Антон Ковалев с детства хотел стать нейрохирургом. Чем-то его привлекала эта невероятно сложная профессия. Друзья и родители в один голос отговаривали его поступать в медицинский университет, но он принял решение и не отступался от него. Со школы у него была ярко выраженная склонность к иностранным языкам. В детстве с родителями они прожили несколько лет в Польше, когда отца перевели туда по делам фирмы, в которой он работал. Отец его превосходно разговаривал на английском, и в его работе на зарубежную фирму иных знаний не требовалось. Мать отказывалась учить польский и, посещая магазины, говорила на русском, благо в дружественной славянской стране русский язык был в ходу. А вот маленький Антон уже через месяц мог более или менее сносно говорить с поляками на их родном языке, а уже через два месяца практически свободно общался со своими польскими ровесниками. Не зря, видимо, по мнению лингвистов, мозг ребенка гораздо больше предрасположен к восприятию иностранных языков, нежели у взрослого человека. Уже через полгода, не зная грамматической структуры языка (благо, она не сильно отличалась от родной) Антон ничем не выделялся среди своих сверстников в Польше. И в школе его успеваемость была на том же уровне, как если бы он жил по-прежнему в России.
Они прожили в Польше четыре с половиной года. За это время его отец серьезно поднялся по службе и вернулся с семьей в Россию, став в своем городе главой филиала все той же компании. Антон еще наведывался несколько раз в страну, где прошли несколько лет его детской жизни, но потом вынужден был сосредоточиться на учебе. Делая серьезные успехи в «разгрызании» гранита науки, он особо выделялся в успеваемости по иностранным языкам, практически постоянно общаясь с отцом исключительно по-английски, что безмерно умиляло Петра Романовича. Семейная идиллия длилась до того момента, пока Антон не сказал родителям, что собирается поступать в медицинский. Скандала не было, но он изрядно наслушался от «старшего поколения» нотаций, посвященных тому, насколько сложный путь в жизни он выбирает. Отец его сразу спросил, не легче ли развиваться в том направлении, которое удается ему проще всего. Он имел в виду, естественно, иностранные языки.
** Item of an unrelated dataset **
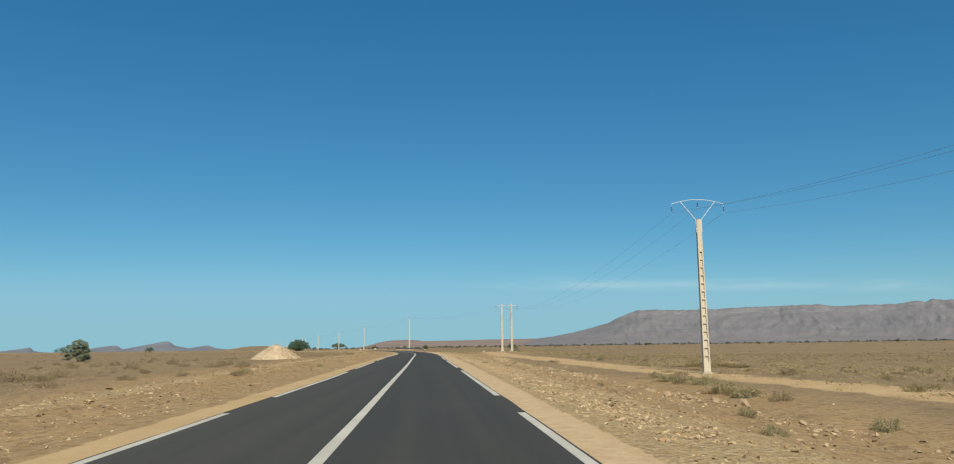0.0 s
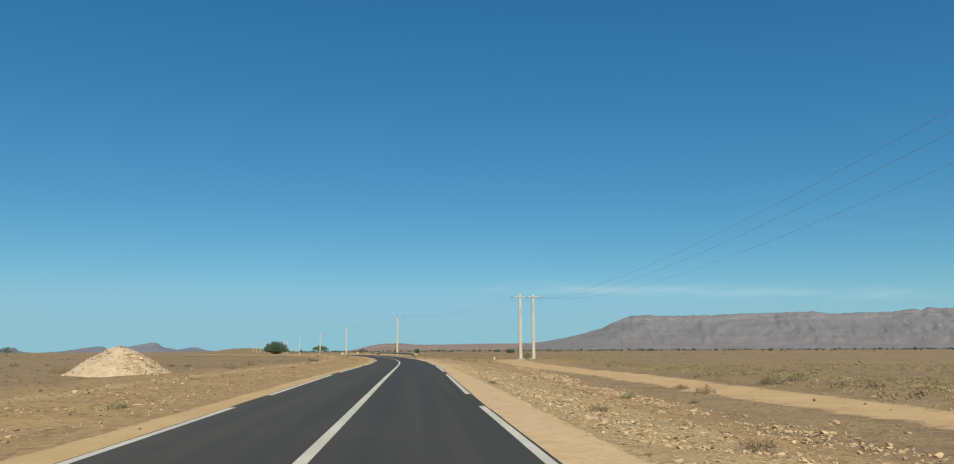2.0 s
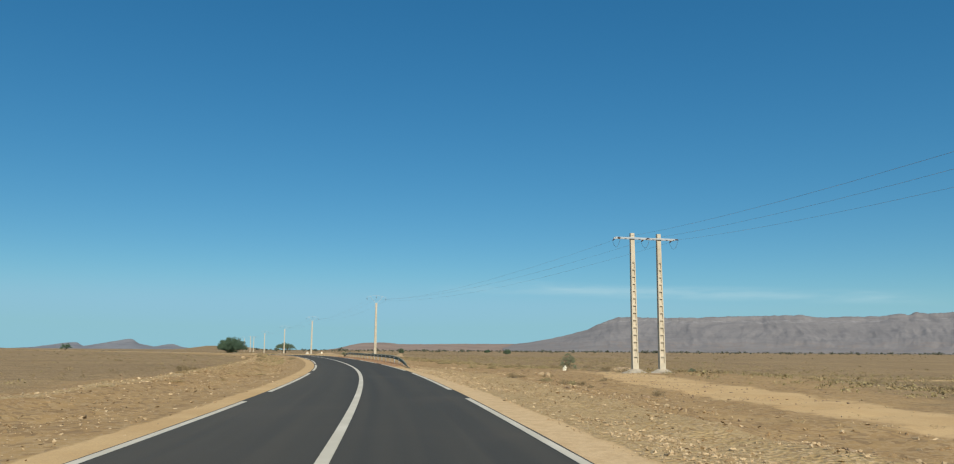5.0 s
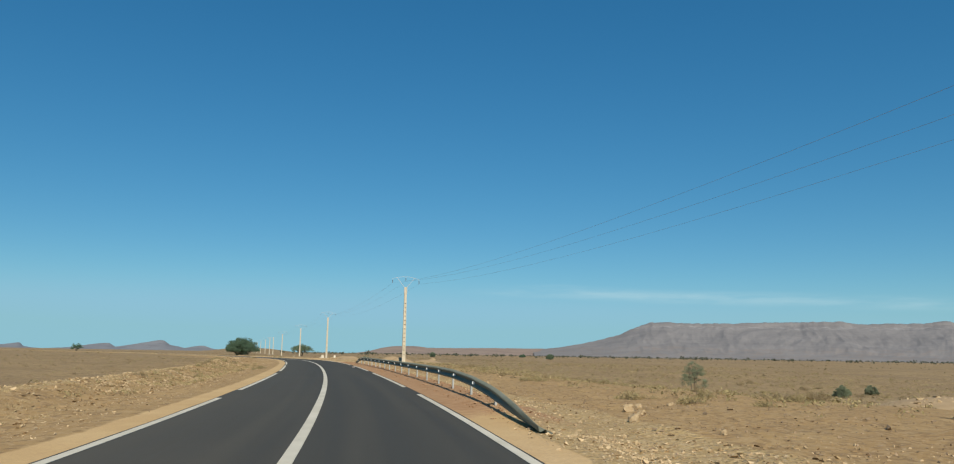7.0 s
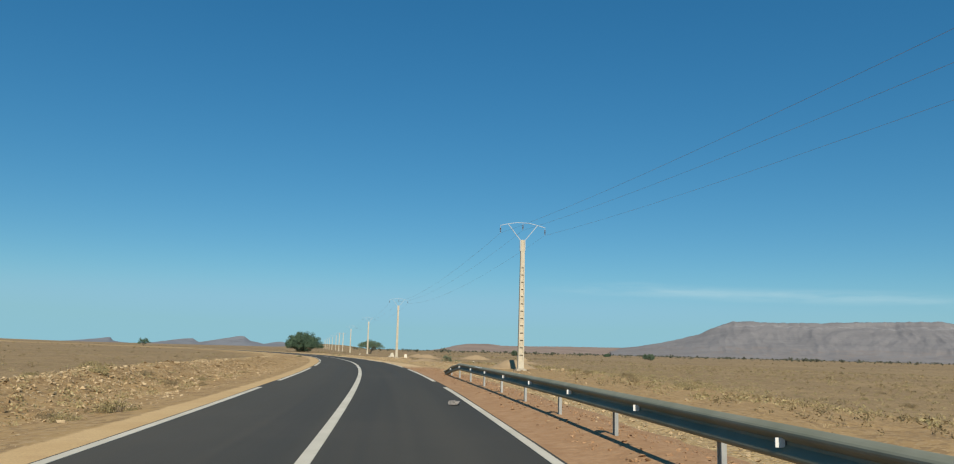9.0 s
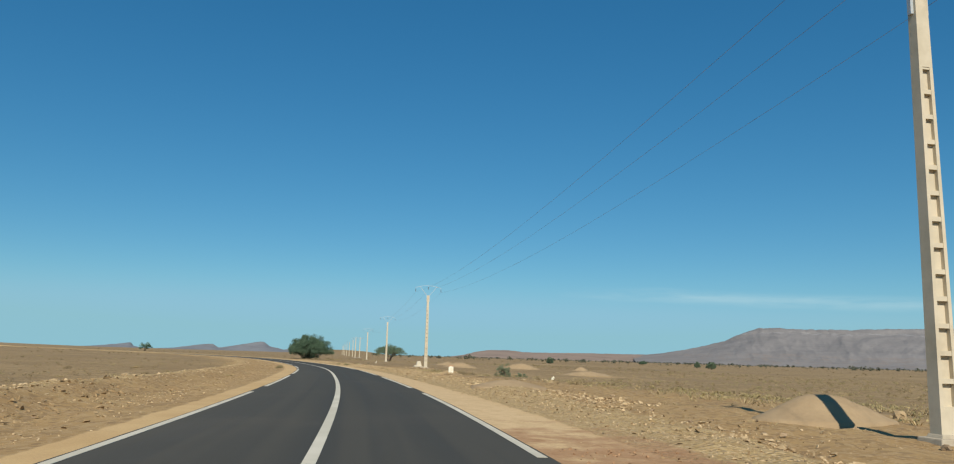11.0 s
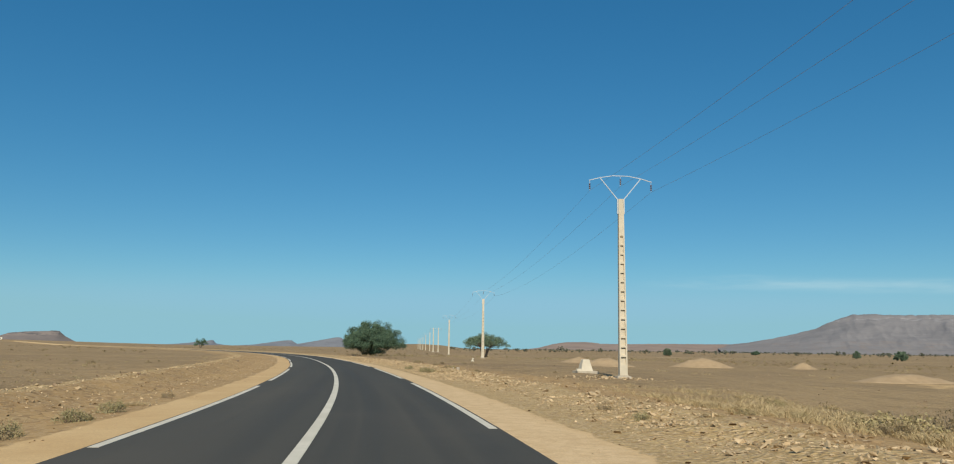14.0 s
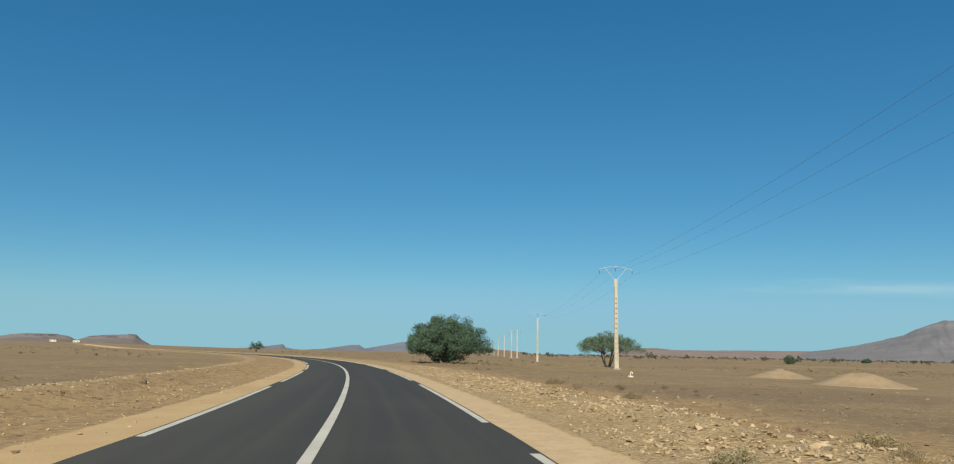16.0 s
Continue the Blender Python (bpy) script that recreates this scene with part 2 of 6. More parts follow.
POSTM = plain_material("guard_rail_post_steel", (0.34, 0.35, 0.33), (0.45, 0.45, 0.42), 0.55, 2.5, 0.4, 0.1)
WHITE = plain_material("white_reflector", (0.80, 0.80, 0.77), (0.74, 0.74, 0.70), 0.45, 9)
DARKP = plain_material("dark_plastic", (0.06, 0.06, 0.06), (0.09, 0.09, 0.09), 0.6, 9)
GLASSY = plain_material("brown_glass_insulator", (0.10, 0.06, 0.05), (0.16, 0.10, 0.08), 0.25, 9)
WIRE = plain_material("aluminium_wire", (0.27, 0.27, 0.27), (0.36, 0.36, 0.36), 0.5, 1, 0.6)
LIME = plain_material("whitewashed_stone", (0.74, 0.70, 0.56), (0.82, 0.78, 0.66), 0.9, 3.0, bump=0.6, dist=0.02, dirt=(0.56, 0.46, 0.31))
STONE = plain_material("pale_limestone", (0.47, 0.335, 0.185), (0.62, 0.47, 0.285), 0.92, 4.0, bump=0.7, dist=0.03, island=True)
GREYSTONE = plain_material("grey_stone", (0.20, 0.18, 0.16), (0.28, 0.25, 0.22), 0.92, 4.0, bump=0.7, dist=0.03)
REDCLOD = plain_material("red_earth_clod", (0.33, 0.19, 0.095), (0.42, 0.26, 0.145), 0.95, 4.0, bump=0.7, dist=0.02, island=True)
DARKSTONE = plain_material("dark_desert_stone", (0.27, 0.19, 0.115), (0.38, 0.275, 0.17), 0.92, 4.0, bump=0.7, dist=0.03, island=True)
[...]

В-ответ Антон молча удалился в свою комнату, а когда родители уже решили, что он просто решил их проигнорировать, он вошел и так же молча протянул отцу дневник, открытый на последней странице, где выставлялись четвертные отметки. Это было за два года до окончания школы. Петр Романович посмотрел на результаты учебной деятельности сына, закрыл дневник, вернул ему его с улыбкой и больше в семье к вопросу о будущем Антона не возвращались. Отец убедился, что химия и биология у его сына на том же уровне, что и предметы, в которых он, как принято было считать, показывает наилучшую успеваемость. Потому сыну был дан полный карт-бланш на выбор своей дальнейшей специальности. Когда мать в тот вечер попробовала что-то высказать, отец мягко ее остановил, а затем ночью в постели ей рассказал о текущих результатах сына и сказал, что гордится им. Он никогда не хвалил Антона в лицо. Во-первых, считал, что это расхолаживает, и он может его перехвалить, а во-вторых, он был слишком занятым человеком, поднимаясь все выше и выше по карьерной лестнице, и не мог регулярно участвовать в семейной жизни. Антон все прекрасно понимал и не затаивал обиду на отца.
Спустя несколько лет, окончив школу, Ковалев-младший, как иногда с некоторой долей юмора в голосе, называл его отец, с блеском сдал вступительные экзамены в университет. Впоследствии по университету даже ходила байка о том, что сам декан факультета нейрохирургии присутствовал на последнем экзамене, наслушавшись об остальных его результатах. А после экзамена он поднялся из-за стола, за которым сидели экзаменаторы, подошел к Антону, крепко пожал ему руку и вышел из аудитории.